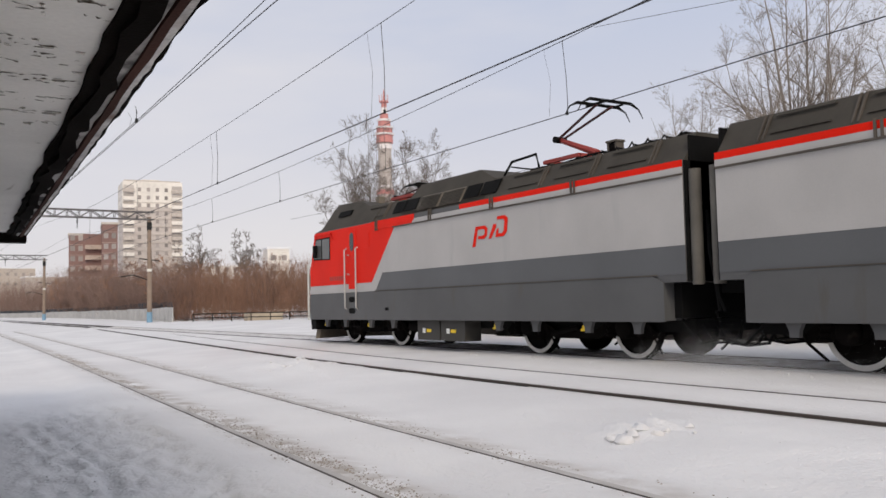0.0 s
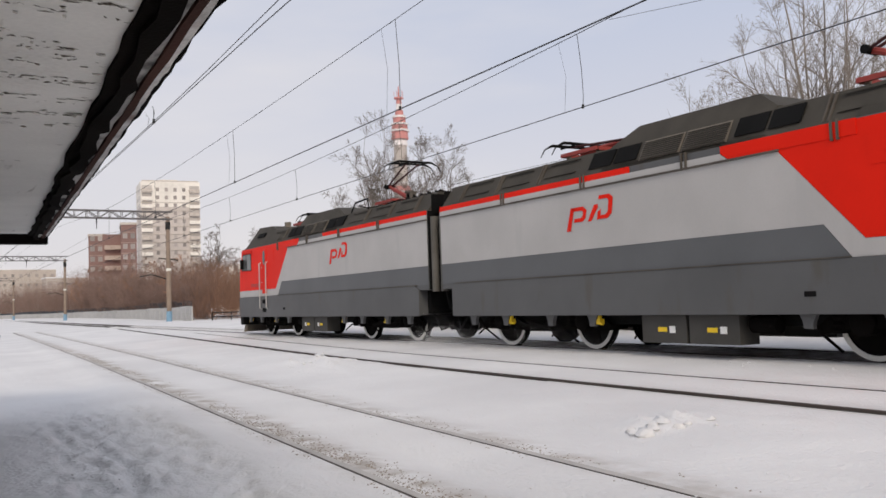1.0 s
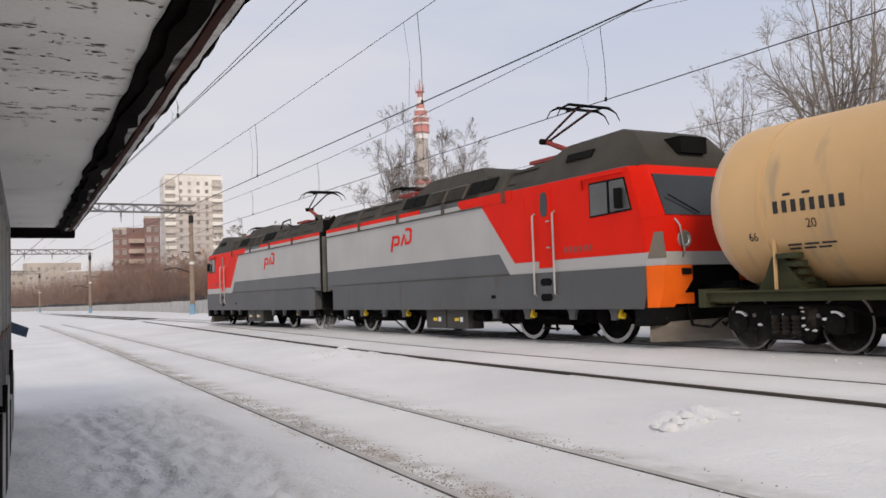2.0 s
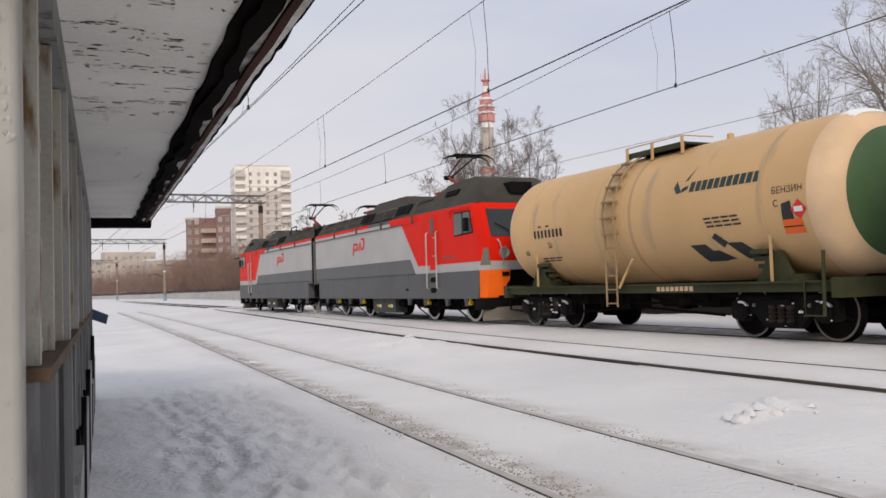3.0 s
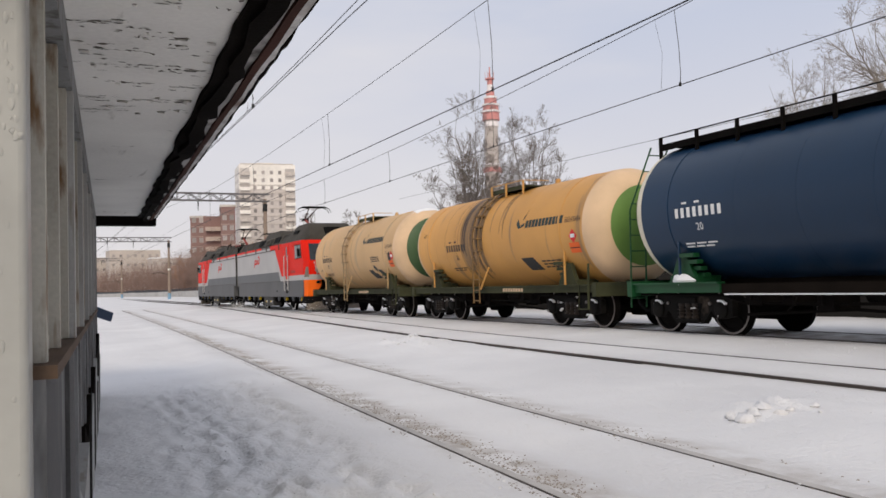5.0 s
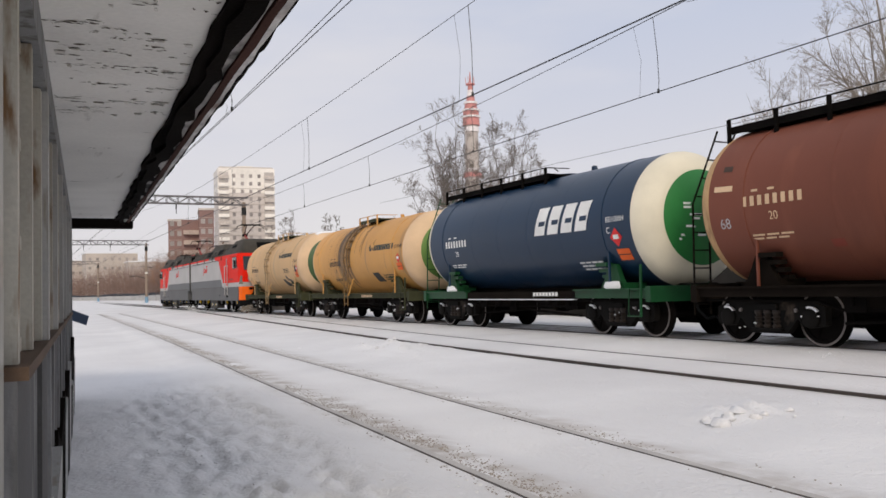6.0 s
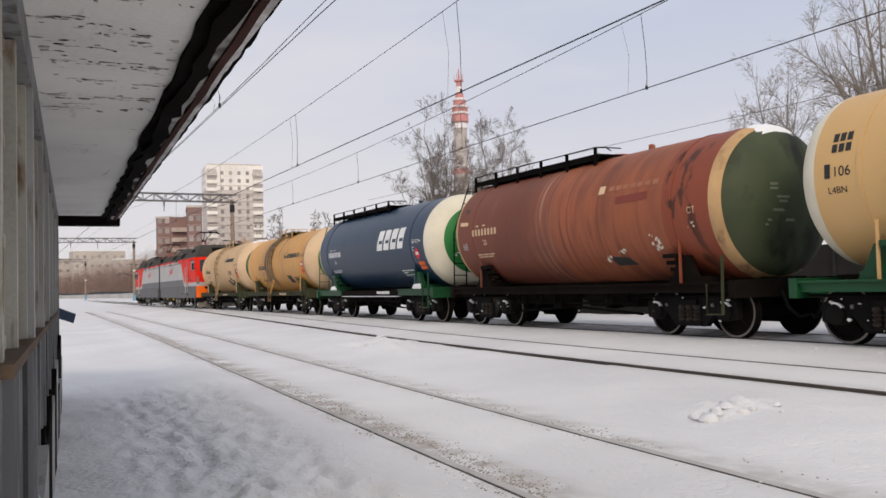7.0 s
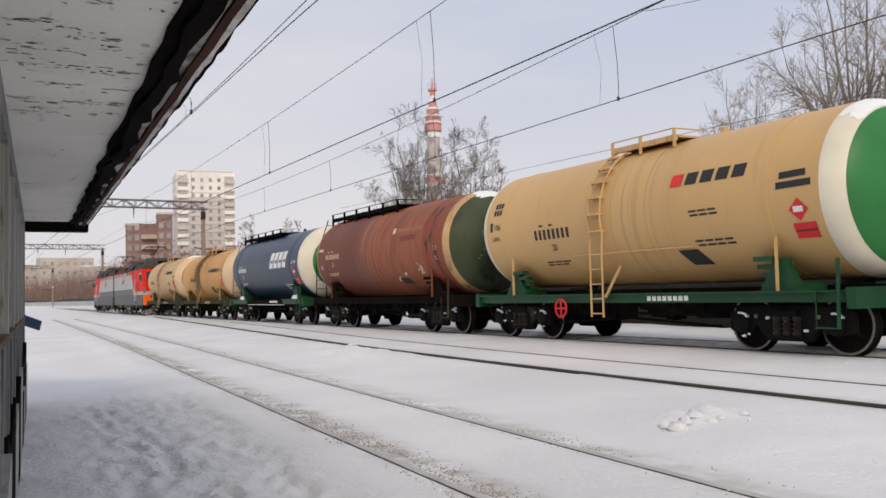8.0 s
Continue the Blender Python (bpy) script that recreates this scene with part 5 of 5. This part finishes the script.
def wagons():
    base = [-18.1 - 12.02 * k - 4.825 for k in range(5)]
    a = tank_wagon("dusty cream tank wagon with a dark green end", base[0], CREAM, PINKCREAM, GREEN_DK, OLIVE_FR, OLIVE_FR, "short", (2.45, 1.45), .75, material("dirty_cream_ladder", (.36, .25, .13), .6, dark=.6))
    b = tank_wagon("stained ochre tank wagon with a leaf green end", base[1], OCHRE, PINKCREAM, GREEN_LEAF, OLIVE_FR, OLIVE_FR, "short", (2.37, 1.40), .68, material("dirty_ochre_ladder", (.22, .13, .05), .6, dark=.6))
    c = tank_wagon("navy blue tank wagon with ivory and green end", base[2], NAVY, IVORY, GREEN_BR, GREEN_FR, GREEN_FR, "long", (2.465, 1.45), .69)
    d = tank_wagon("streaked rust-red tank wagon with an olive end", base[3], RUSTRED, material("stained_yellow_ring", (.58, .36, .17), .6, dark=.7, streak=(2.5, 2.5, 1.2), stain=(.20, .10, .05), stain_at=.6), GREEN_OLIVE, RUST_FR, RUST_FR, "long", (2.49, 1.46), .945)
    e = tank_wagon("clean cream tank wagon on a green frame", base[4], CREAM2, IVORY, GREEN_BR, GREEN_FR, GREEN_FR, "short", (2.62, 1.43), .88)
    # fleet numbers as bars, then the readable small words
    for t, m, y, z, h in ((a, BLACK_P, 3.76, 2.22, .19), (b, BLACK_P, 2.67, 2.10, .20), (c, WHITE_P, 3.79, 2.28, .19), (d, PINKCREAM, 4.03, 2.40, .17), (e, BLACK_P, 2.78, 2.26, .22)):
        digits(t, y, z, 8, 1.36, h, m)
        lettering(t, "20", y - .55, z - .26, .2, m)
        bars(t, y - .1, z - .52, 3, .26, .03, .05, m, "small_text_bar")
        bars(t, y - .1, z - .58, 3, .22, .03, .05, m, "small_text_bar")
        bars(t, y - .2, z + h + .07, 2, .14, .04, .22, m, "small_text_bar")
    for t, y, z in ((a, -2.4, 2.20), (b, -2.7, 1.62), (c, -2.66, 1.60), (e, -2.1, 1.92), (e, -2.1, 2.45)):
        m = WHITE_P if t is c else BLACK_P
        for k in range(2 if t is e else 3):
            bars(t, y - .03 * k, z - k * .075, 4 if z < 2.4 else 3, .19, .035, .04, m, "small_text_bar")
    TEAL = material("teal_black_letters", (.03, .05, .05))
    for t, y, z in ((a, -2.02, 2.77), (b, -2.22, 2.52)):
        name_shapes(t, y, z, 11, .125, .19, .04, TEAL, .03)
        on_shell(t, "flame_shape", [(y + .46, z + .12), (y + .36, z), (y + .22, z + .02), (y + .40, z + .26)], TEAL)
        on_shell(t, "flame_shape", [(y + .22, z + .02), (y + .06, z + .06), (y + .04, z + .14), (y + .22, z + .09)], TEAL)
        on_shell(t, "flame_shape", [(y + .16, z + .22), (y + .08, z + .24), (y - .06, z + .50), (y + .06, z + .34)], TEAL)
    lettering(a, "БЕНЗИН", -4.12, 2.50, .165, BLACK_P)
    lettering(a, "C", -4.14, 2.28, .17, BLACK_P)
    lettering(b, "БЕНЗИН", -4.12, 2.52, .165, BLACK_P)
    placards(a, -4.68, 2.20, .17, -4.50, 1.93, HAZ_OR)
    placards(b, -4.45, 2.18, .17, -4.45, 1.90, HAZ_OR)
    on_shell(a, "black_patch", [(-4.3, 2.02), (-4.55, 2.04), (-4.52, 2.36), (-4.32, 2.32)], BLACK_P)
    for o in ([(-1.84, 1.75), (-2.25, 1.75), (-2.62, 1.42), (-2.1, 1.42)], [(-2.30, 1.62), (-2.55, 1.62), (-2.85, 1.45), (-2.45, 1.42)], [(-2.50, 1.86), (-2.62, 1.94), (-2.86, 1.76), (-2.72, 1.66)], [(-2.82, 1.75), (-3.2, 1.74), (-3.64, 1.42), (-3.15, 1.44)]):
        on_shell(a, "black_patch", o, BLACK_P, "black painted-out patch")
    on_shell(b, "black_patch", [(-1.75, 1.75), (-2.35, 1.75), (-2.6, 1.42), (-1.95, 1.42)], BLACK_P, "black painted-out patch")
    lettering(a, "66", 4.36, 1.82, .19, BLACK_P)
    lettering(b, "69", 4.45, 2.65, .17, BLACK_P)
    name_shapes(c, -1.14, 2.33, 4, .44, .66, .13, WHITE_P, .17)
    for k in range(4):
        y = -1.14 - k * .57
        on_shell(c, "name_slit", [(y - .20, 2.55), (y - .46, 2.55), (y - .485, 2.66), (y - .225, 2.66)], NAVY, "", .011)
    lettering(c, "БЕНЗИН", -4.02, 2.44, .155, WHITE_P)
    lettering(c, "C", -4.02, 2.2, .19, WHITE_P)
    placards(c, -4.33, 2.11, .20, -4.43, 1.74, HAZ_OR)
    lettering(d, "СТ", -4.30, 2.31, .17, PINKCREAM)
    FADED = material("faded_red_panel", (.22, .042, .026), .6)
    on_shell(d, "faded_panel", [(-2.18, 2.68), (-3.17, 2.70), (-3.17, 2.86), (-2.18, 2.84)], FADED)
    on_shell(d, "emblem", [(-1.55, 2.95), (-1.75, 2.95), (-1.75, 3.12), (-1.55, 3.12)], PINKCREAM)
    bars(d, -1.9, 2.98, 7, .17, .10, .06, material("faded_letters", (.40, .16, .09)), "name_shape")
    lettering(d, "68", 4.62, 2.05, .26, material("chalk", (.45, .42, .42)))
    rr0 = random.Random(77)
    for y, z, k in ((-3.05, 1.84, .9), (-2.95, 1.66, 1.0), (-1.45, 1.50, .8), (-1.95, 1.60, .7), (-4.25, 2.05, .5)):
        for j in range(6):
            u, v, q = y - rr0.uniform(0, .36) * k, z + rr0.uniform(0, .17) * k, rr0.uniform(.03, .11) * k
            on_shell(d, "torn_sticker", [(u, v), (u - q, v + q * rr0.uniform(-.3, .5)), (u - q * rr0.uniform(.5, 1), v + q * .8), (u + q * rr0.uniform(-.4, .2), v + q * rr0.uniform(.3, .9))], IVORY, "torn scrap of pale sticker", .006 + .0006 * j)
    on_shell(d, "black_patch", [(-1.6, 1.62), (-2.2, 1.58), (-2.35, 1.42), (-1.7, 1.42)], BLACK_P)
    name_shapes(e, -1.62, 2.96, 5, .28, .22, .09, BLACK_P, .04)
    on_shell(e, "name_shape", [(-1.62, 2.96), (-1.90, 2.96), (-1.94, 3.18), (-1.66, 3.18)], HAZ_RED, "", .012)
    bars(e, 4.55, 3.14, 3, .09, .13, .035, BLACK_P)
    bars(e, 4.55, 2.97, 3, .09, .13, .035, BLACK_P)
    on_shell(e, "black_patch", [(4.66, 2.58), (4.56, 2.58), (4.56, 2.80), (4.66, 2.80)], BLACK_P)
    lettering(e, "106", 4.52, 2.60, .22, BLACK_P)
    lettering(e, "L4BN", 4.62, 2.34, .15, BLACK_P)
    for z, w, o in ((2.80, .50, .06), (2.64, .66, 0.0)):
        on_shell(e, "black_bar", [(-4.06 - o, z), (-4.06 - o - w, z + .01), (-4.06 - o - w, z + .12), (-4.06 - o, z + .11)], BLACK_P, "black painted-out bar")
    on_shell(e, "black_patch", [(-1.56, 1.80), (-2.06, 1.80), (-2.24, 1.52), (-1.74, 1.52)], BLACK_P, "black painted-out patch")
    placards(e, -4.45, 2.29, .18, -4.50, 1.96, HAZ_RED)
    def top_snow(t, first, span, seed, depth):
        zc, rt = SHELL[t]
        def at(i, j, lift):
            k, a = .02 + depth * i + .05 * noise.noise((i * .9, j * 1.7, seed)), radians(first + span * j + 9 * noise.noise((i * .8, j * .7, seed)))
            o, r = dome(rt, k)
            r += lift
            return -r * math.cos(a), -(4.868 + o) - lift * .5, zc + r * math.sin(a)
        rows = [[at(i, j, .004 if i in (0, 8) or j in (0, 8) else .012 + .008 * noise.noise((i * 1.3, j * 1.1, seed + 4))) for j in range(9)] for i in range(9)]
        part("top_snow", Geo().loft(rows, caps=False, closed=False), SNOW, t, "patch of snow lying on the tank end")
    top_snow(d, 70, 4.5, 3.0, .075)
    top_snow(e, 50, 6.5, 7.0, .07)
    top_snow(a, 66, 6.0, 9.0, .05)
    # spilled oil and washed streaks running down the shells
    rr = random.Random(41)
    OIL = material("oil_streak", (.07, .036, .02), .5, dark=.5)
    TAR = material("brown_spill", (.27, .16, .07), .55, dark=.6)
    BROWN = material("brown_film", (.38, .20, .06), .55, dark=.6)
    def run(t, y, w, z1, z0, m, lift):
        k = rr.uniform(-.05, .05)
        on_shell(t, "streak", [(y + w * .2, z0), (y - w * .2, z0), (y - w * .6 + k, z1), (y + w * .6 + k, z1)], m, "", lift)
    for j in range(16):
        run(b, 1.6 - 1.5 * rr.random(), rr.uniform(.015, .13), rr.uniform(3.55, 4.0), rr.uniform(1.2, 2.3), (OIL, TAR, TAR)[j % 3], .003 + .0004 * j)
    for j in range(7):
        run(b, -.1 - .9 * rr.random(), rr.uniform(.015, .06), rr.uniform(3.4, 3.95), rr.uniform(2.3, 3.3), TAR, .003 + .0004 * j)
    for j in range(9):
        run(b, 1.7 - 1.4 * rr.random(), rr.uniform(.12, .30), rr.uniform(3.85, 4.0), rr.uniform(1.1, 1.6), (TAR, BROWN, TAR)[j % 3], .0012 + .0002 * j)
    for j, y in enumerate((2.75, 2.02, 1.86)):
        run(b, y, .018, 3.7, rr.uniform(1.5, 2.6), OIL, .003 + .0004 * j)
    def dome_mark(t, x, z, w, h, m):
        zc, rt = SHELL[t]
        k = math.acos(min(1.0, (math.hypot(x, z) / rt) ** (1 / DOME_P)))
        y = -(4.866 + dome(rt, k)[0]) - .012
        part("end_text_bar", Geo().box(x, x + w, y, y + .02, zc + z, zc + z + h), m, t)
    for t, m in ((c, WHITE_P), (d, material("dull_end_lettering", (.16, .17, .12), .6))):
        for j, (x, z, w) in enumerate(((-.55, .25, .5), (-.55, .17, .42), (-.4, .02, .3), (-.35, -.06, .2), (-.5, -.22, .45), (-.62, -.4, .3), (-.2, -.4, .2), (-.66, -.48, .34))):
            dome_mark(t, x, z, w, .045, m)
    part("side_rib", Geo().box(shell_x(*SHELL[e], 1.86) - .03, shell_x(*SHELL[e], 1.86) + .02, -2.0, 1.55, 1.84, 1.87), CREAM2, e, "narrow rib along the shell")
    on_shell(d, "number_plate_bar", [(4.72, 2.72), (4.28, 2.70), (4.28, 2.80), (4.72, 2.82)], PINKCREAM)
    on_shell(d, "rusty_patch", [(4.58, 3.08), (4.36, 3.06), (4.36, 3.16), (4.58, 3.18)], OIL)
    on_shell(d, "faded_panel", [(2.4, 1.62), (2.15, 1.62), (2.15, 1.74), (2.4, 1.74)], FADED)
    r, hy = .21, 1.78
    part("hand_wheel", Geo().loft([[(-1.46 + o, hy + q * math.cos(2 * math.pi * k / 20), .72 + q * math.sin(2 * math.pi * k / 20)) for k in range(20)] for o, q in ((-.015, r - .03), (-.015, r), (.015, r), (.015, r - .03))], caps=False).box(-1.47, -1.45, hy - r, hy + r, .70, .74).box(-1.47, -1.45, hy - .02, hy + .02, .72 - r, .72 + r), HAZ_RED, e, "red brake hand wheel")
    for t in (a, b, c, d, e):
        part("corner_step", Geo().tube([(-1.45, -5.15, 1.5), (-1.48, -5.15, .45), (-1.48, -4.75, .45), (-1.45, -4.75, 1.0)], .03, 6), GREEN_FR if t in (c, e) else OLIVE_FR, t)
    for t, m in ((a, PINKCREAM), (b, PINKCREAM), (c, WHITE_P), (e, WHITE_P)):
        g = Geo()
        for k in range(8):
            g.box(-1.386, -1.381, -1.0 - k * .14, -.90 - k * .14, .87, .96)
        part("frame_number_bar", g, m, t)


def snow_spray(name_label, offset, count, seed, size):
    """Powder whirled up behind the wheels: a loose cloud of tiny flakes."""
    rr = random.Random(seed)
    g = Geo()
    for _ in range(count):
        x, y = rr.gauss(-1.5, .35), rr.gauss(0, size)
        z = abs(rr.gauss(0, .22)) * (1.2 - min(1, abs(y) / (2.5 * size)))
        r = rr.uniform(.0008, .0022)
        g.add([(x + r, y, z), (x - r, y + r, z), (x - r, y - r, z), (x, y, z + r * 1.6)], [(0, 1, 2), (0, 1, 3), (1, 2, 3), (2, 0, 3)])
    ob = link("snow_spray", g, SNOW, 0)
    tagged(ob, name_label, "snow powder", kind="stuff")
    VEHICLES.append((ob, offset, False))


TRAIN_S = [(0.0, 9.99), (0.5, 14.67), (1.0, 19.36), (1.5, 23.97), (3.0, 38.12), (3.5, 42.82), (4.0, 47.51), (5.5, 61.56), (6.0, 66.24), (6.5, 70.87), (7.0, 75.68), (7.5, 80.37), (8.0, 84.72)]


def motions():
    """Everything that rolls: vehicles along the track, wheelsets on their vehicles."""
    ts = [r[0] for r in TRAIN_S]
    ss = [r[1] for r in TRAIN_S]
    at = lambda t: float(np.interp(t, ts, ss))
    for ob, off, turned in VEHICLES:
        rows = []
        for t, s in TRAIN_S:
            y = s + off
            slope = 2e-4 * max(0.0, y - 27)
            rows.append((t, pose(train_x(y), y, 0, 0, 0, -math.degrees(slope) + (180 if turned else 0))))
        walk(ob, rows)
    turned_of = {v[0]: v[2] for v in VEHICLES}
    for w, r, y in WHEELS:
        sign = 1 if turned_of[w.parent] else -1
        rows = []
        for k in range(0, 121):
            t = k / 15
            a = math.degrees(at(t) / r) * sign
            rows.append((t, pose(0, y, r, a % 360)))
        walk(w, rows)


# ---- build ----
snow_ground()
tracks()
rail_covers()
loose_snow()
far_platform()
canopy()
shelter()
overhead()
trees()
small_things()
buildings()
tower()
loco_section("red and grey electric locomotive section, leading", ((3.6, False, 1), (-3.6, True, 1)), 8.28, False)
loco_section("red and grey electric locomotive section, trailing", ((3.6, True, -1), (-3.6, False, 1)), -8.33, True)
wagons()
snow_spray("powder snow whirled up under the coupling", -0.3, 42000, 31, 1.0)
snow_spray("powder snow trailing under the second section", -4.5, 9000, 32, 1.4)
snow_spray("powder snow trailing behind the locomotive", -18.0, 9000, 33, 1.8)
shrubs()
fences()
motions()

========

**REQUIRED TASK:** Return each line with "that".

**SOLUTION FOR THIS EXERCISE:**
Continue the Blender Python (bpy) script that recreates this scene with part 5 of 5. This part finishes the script.
    """Everything that rolls: vehicles along the track, wheelsets on their vehicles."""